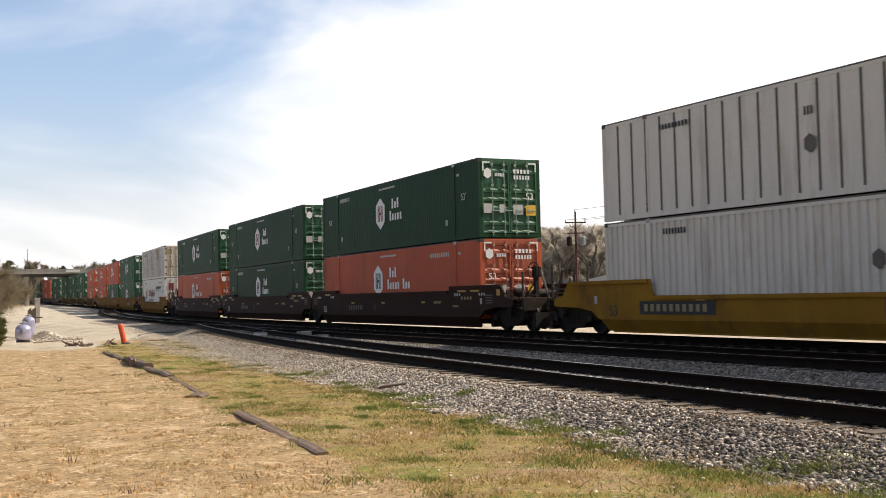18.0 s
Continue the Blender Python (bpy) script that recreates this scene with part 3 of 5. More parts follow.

---

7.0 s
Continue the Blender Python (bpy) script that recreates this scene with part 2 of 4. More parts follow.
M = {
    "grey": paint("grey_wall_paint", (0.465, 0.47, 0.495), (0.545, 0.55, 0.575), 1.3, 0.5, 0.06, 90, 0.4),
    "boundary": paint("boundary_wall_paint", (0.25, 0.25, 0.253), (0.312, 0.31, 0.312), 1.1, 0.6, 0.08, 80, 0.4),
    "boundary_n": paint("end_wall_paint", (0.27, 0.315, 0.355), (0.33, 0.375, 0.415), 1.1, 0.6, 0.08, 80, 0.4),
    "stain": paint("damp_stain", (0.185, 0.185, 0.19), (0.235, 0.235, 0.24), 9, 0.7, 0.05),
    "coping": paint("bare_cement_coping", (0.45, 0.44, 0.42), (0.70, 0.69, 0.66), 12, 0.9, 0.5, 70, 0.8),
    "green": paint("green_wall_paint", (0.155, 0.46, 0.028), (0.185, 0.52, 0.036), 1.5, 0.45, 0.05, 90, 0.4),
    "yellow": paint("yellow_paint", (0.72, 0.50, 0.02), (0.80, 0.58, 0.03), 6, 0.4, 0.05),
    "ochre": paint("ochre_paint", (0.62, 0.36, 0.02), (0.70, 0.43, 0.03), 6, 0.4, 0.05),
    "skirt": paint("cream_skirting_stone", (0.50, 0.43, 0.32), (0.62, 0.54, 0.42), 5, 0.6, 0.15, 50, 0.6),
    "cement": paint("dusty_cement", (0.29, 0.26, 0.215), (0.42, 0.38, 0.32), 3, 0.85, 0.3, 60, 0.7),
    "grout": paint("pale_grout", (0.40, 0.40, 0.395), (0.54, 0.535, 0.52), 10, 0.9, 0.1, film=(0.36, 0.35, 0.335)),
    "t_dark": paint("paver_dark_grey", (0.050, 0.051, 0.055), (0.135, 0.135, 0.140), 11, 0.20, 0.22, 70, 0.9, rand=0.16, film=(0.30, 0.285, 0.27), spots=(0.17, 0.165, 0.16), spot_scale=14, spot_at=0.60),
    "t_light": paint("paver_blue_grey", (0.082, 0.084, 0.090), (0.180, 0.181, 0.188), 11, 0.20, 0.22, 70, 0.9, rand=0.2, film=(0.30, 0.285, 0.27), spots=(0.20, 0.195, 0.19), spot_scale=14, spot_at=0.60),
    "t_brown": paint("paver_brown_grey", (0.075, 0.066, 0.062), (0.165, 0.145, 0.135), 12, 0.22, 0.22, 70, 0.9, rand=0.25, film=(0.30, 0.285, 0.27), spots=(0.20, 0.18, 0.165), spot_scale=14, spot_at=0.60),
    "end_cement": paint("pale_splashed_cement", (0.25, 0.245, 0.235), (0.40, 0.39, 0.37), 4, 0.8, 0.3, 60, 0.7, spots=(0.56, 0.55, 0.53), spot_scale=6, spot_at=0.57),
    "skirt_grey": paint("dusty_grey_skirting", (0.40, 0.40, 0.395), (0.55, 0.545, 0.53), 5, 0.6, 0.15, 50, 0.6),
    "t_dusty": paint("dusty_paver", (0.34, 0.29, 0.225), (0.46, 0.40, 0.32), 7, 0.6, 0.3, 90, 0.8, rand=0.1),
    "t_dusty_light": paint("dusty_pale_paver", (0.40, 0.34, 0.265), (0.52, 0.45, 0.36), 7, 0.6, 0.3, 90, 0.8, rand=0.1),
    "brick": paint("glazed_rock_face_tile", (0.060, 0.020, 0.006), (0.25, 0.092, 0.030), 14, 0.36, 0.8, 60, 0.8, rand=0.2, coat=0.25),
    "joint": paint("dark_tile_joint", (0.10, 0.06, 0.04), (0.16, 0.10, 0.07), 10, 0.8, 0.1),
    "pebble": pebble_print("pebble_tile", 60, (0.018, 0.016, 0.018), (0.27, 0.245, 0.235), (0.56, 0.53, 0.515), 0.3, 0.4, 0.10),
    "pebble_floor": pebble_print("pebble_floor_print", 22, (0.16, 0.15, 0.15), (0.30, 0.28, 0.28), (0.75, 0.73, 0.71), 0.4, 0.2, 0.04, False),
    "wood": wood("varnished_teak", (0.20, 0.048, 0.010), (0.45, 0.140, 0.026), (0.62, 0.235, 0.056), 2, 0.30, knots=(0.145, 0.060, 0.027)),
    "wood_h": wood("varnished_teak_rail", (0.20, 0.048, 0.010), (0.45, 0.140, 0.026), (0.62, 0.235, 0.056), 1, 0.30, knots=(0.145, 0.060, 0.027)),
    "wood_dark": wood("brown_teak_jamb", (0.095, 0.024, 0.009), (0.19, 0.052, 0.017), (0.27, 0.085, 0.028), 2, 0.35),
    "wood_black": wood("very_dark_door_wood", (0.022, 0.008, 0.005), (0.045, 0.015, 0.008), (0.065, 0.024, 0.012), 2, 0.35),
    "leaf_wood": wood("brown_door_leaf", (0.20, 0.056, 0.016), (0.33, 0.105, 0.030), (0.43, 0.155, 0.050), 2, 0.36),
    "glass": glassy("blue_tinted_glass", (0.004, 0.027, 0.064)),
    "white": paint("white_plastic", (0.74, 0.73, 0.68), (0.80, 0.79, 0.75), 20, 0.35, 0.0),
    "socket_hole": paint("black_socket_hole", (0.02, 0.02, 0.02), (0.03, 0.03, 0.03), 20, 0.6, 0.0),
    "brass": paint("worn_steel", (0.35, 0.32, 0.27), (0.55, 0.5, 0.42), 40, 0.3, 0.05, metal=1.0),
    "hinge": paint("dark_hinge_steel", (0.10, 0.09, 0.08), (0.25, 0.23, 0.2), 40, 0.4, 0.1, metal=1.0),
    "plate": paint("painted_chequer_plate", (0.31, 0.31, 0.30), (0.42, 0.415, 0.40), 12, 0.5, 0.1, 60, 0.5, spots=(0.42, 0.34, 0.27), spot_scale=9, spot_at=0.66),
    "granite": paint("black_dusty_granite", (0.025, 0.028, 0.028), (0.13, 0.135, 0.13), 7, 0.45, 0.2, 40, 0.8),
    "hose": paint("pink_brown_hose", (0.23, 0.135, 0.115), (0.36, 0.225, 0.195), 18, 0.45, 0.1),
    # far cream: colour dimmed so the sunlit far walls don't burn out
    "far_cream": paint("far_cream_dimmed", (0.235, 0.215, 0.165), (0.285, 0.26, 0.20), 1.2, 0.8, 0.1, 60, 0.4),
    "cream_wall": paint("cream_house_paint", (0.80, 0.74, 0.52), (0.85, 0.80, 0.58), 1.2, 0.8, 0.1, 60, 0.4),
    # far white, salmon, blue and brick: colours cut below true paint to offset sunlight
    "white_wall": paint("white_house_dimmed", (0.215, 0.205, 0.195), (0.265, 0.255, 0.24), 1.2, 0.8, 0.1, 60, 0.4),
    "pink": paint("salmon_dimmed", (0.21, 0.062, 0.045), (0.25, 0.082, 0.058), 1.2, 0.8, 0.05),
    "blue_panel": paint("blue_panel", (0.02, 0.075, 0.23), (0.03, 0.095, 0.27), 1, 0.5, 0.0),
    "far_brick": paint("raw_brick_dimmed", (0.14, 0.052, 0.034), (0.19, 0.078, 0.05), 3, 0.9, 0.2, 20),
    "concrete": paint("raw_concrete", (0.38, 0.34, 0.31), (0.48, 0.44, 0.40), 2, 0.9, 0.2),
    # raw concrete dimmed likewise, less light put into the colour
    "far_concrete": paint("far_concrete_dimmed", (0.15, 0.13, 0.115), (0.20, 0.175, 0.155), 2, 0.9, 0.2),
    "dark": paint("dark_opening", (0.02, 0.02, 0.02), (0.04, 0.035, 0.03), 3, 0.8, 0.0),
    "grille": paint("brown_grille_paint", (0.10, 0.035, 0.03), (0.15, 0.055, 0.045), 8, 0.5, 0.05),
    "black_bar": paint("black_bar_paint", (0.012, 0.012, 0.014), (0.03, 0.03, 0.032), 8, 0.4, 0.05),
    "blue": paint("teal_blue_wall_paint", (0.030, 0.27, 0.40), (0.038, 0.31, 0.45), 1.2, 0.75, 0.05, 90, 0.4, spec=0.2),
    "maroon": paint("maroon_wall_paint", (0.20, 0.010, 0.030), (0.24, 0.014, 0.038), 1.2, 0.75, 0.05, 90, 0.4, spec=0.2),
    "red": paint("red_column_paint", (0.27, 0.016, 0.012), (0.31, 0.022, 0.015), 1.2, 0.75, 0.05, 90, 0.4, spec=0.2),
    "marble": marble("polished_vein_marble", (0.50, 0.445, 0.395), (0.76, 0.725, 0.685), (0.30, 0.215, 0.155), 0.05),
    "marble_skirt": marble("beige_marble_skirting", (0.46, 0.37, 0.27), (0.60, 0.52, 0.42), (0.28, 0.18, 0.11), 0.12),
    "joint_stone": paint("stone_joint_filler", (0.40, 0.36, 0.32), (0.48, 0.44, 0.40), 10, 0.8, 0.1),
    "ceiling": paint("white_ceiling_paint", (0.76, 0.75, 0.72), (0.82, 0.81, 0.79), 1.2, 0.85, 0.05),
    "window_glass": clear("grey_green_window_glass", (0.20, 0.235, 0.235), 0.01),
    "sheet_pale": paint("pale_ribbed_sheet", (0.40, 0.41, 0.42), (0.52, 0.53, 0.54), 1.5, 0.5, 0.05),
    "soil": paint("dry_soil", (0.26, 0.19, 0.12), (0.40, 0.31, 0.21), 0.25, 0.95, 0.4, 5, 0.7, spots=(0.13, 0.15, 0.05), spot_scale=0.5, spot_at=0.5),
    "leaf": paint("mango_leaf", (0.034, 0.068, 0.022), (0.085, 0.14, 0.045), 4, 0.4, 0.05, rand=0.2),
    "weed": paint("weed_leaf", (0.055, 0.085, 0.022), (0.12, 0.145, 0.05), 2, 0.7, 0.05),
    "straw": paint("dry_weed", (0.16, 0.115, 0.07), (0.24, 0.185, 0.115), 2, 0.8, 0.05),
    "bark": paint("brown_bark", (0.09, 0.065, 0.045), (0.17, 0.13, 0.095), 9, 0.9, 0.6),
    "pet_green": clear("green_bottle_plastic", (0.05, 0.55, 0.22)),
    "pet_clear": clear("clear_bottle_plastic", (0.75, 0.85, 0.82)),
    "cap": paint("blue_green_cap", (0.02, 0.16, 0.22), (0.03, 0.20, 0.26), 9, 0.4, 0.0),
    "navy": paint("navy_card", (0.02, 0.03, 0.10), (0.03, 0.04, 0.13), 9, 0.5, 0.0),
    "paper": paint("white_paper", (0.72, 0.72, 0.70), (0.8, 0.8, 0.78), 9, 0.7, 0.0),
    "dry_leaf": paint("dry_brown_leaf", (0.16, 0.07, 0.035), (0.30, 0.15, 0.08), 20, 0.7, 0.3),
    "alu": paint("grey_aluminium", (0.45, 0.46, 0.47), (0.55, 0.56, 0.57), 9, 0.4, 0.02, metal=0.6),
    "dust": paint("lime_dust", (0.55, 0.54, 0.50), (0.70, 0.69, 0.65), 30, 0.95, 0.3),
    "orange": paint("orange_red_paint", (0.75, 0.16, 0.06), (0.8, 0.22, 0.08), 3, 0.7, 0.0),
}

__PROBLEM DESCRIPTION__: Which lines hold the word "this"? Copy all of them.

__FINAL RESULT__:
Continue the Blender Python (bpy) script that recreates this scene with part 3 of 5. More parts follow.
Continue the Blender Python (bpy) script that recreates this scene with part 2 of 4. More parts follow.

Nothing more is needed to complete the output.